In grade 11, she took a class on building your own business and said to herself “I’m never going to do this.” She left the class thinking she would never be a business owner.

Rebecca worked as the outdoor event coordinator for Downsview Park in Toronto, an open space for concerts and large-scale events. Quickly, she began to see a problem that needed a solution.

“I was standing outside in a field every weekend all summer producing festivals and concerts,” she says. “At the end of the night, I was standing amongst tons and tons of garbage. It only take so long to identify that the overwhelming feature in the garbage is half-consumed plastic bottles.” She knew her staff were being paid to clean up this waste, that dumpster service was coming out of her budget, and that there had to be a better way.

And that’s when the entrepreneurial itch came to her.

Rebecca started Water on Wheels, a portable water station to hydrate concert goers, marathon participants, and other outdoor event participants.

“Water on Wheels provides mobile water refill stations to special events both indoor and outdoor,” she says, adding that they’re at over 100 events every year. “Our stations are stainless steel stations that connect to a continuous flow water source, which means the stations themselves don’t hold any water—there’s no reservoir inside. We connect to something like a fire hydrant or a regular hose faucet to receive continuous flow water. The water goes through our stations, it’s charcoal-filtered and chilled, and then users with their reusable bottles come up to the refill faucets on the station and self-serve.”

The idea is simple enough, and is saving countless tonnes of garbage at each event. Rebecca says that businesses with an environmentally conscious mandate are important but can be more difficult to keep afloat.

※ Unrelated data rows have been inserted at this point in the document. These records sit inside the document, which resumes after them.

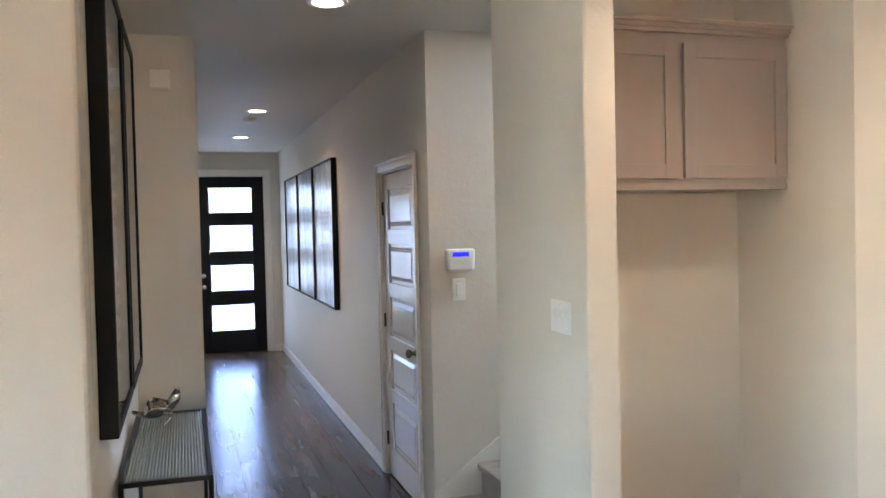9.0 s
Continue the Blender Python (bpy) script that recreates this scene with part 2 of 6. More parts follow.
def cushion(bm, x0, x1, y0, y1, z0, z1, puff=0.04, n=12, pinch=0.35, r=0.0):
    """A stuffed pad: full in the middle, drawn in at its seams and corners."""
    verts = {}
    cx, cy, cz = (x0 + x1) / 2, (y0 + y1) / 2, (z0 + z1) / 2
    hx, hy, hz = (x1 - x0) / 2, (y1 - y0) / 2, (z1 - z0) / 2

    def vert(i, j, k):
        key = (i, j, k)
        if key not in verts:
            u, v, w = 2 * i / n - 1, 2 * j / n - 1, 2 * k / n - 1
            s = lambda q: 1 - abs(q) ** 4
            p = Vector((u * hx * (1 - 0.06 * (1 - s(v)) * (1 - s(w))) + math.copysign(puff * pinch * s(v) * s(w), u) * (abs(u) ** 3),
                        v * hy * (1 - 0.06 * (1 - s(u)) * (1 - s(w))) + math.copysign(puff * pinch * s(u) * s(w), v) * (abs(v) ** 3),
                        w * hz * (1 - 0.10 * (1 - s(u) * s(v))) + math.copysign(puff * s(u) * s(v), w) * (abs(w) ** 3)))
            p += Vector((cx, cy, cz))
            p.z += 0.006 * noise.noise(p * 6.0)
            verts[key] = bm.verts.new(p)
        return verts[key]

    rng = range(n)
    for a in rng:
        for b in rng:
            for k in (0, n):
                f = [vert(a, b, k), vert(a + 1, b, k), vert(a + 1, b + 1, k), vert(a, b + 1, k)]
                bm.faces.new(f if k else f[::-1])
                f = [vert(a, k, b), vert(a + 1, k, b), vert(a + 1, k, b + 1), vert(a, k, b + 1)]
                bm.faces.new(f[::-1] if k else f)
                f = [vert(k, a, b), vert(k, a + 1, b), vert(k, a + 1, b + 1), vert(k, a, b + 1)]
                bm.faces.new(f if k else f[::-1])


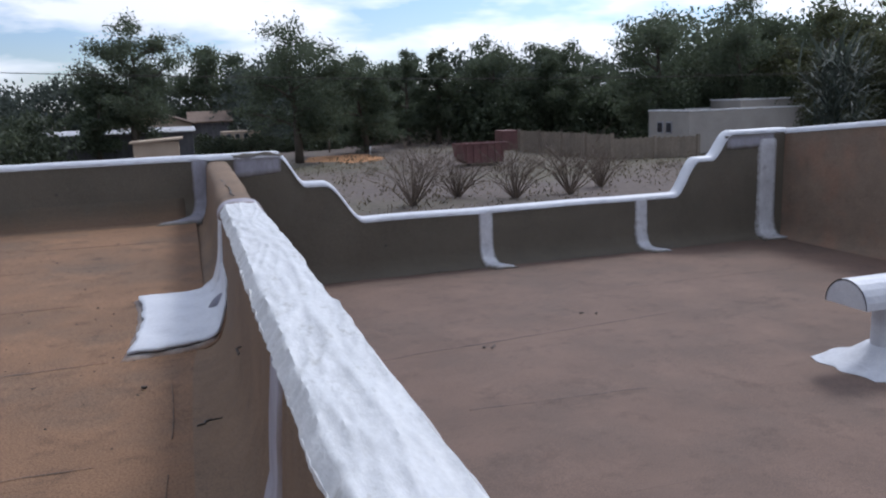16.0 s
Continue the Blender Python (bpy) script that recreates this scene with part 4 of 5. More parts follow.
def patch_ground(name, cx, cy, rx, ry, material, label, turn=0.0, lift=0.12):
    vs = [(cx, cy, GZ + lift + 0.1)]
    for k in range(40):
        a = 2 * math.pi * k / 40
        q = 1 + wob(math.cos(a) * 2, math.sin(a) * 2, cx, size=0.3)
        x, y = rx * q * math.cos(a), ry * q * math.sin(a)
        vs.append((cx + x * math.cos(turn) - y * math.sin(turn), cy + x * math.sin(turn) + y * math.cos(turn), GZ + lift - 0.1))
    structure(link(name, vs, [(0, 1 + k, 1 + (k + 1) % 40) for k in range(40)], material), label, "ground")


patch_ground("ground_sand", 12.3, 61.5, 3.4, 5.5, M_ORANGE, "low mound of orange sand on the lot", lift=0.12)
patch_ground("road", -70, 13, 30, 5.0, M_ASPHALT, "pale asphalt street between the houses", 0.15)

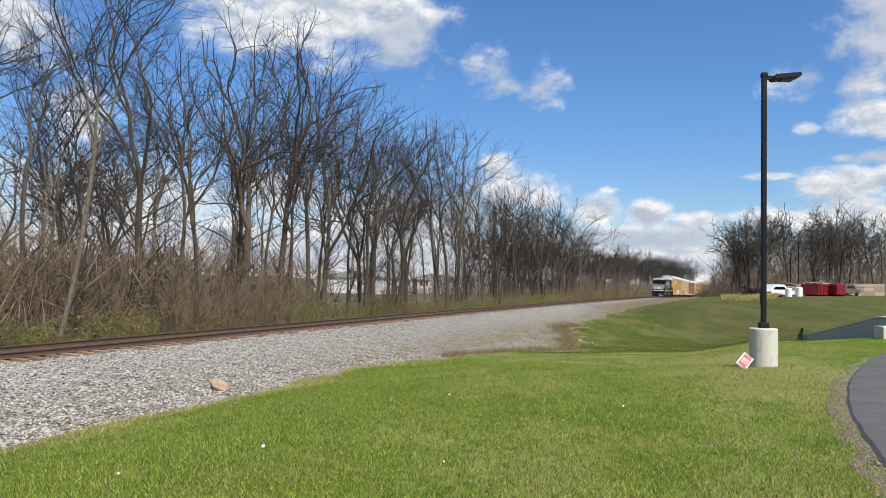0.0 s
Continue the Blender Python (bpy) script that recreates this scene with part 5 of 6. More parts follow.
# ---- the engine ----
def locomotive():
    eng = roll_stock("locomotive", "black diesel locomotive with white stripes and markings", "locomotive", "", -11.2, 6.4)
    part("frame_sill", Shape().chamfer(-9.6, 10.9, -1.52, 1.52, 1.30, 1.62, .03), LOCO, eng)
    part("white_sill_line", Shape().box(-8.4, 10.6, -1.535, -1.52, 1.52, 1.60), CREAM, eng, "white line along the walkway edge")
    part("lower_sill", Shape().box(-8.2, 9.0, -1.35, 1.35, .95, 1.30), GRIME, eng)
    # pilot, plow and steps
    plow = Shape().prism([(-1.55, .18), (1.55, .18), (1.55, .95), (-1.55, .95)], -9.8, -9.65)
    plow.v += [(-10.4, -.2, .16), (-10.4, .2, .16), (-9.95, -1.5, .16), (-9.95, 1.5, .16), (-10.05, -.2, .85), (-10.05, .2, .85), (-9.8, -1.55, .85), (-9.8, 1.55, .85)]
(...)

“If you have a sustainable mandate like Water on Wheels, we’re there to keep people hydrated but more significantly we’re there to decrease the presence of commercially packaged bottles of water,” she says. While some businesses can just focus on the bottom dollar, others have work that will cut into profits, with good reason.

“Certainly Water on Wheels is not a get-rich-quick scheme and I don’t think any sustainable model of business would be,” says Rebecca. “I would suggest there are probably others, like the ones on Shark Tank or Dragons’ Den, who are more fiscally focused.”

That said, this doesn’t mean environmentally focused startups can’t be successful. Water on Wheels is coming up on its fourth summer in operation and has experienced exponential growth, meaning more water stations, more trailers, more staff, more events. They’ve even invested in a new model of water station called the water table for smaller gatherings, like baseball tournaments or family fun days.

Rebecca’s even been approached with the offer to franchise, but she says it’s not within her mandate of her business model. “I don’t need to franchise in order to expand,” she says. “I believe my gross model can sustain going across provinces or even into the US, still being locally owned.”

As for young people thinking of starting a business, Rebecca has some key advice, coming from her unique perspective on entrepreneurship.

“I launched a business inside the industry I already worked, so I knew a lot of people I could call up and say ‘Look, I’m not going to charge you. Take one of my water stations and put it at your event because I need the exposure.’” She says this networking is helpful in moving a good idea into a sustainable business model.

She also believes there’s a lot of value in doing your research. “I’ve found from my experience, in networking with other entrepreneurs, to run into something too hastily and not do the research will probably cost you a lot of money and might not get your concept off the ground in the way that becomes the most sustainable or the most viable, so there’s a lot of value on sitting on a good idea and doing the most research.”